I had sent Michael sketchup models of the space to help him to realize and conceive the space. I work often with this program to help me anticipate and plan the installations - working between 3d and constructing images in 2d and placing them in the model and then assessing and repeating the process until I am satisfied.
I visited Michael and his studio in Cologne (22-26/01/09) and made many photos and absorbed the work and we got to know each other - before this we had visited museums together. He had previously visited my studio in Frankfurt after seeing my catalogue last February (2008). It seems at this stage that we are responding to each other's abstract imagery. 1
INTRODUCTION David Thomas
How do I do justice to the ideas if the works are not yet made? My solution is to be collaborative, to construct the essay as a field for images, writings and quotation... as a composite.
The composite is composed of components different in kind reconciled by the viewer in time.
Harley's and Jäger's practice can be understood as a composite, their immersive works in situ assist us in understanding that readings are located... not only in space but in time, in the perception of the viewer...
Temporal structure is not a matter of putting together given discrete items. On the contrary, so called discrete items are only apparent when we have a need to pluck them from our continuing experience. 2
The originality of Harley's and Jäger's work lies not simply in technologies of fabrication but in their articulation of extended multi-layered pictorial spaces of paradox and relational becoming.
His (Jäger's) own strategy could rather be described as following a principle of controlled 'depurification': meaning an approach where nothing ever occurs (in his work) in a pure or unequivocal state. 3
Immersive space. Enfolding time.
The wall in relation to Jäger's and Harley's work.
The wall is understood as absolute space like the pages of a book, one public the other private. 4
The nineteenth century German architectural theorist, Gottfried Semper, looked to the Pacifi c and the medieval Germanic traditions to illustrate his idea that one of architecture's central functions was to be a support for imagery and symbolism.
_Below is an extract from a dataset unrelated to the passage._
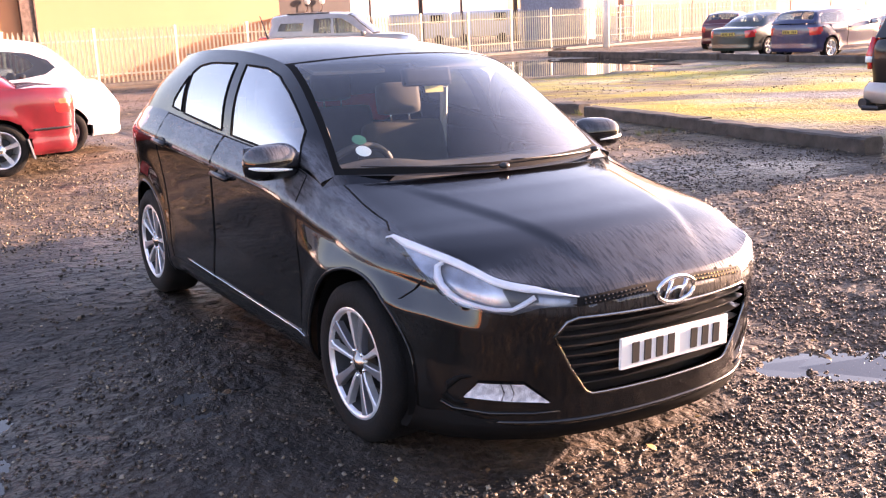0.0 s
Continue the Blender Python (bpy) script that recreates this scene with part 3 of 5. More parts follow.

The main function of the wall, he stated was not in the structural creation of physical space, but as a frame and support for imagery in order to create imaginative space...
Jäger's and Harley's practice helps me to consider this.
Colour and Time. Does colour have its own speed? How do the works of Harley and Jäger relate to this? Their Colour is complex and elusive: colours of industry, of plastic, digital and new paint technologies... colours of the traditional palette... fluro/bright primaries mix into dirty tertiaries. Harley's and Jäger's work creates movement between unity and fragmentation.
It's interesting that we all have an interest in Bonnard. 5
It's not a matter of painting life, it's a matter of giving life to paint. 6
David Thomas Feb 2009
1 DH Email to DT. Feb 2009. 2 F.C.T. Moore. Bergson: Thinking Backwards. New York: Cambridge University Press, 1996. p.55.
3 Berg, Stephan. in: Positionen. Beobachtungen zum Stand der Malerei in den neunziger Jahren. Folkwang Museum, Essen 1997. Translation by Katrin Grünepütt, Berlin 2005.
4 Sol Le Wit
5 DH from an email to DT. Feb 2009.
6 One of Pierre Bonnard's last notes. 1946.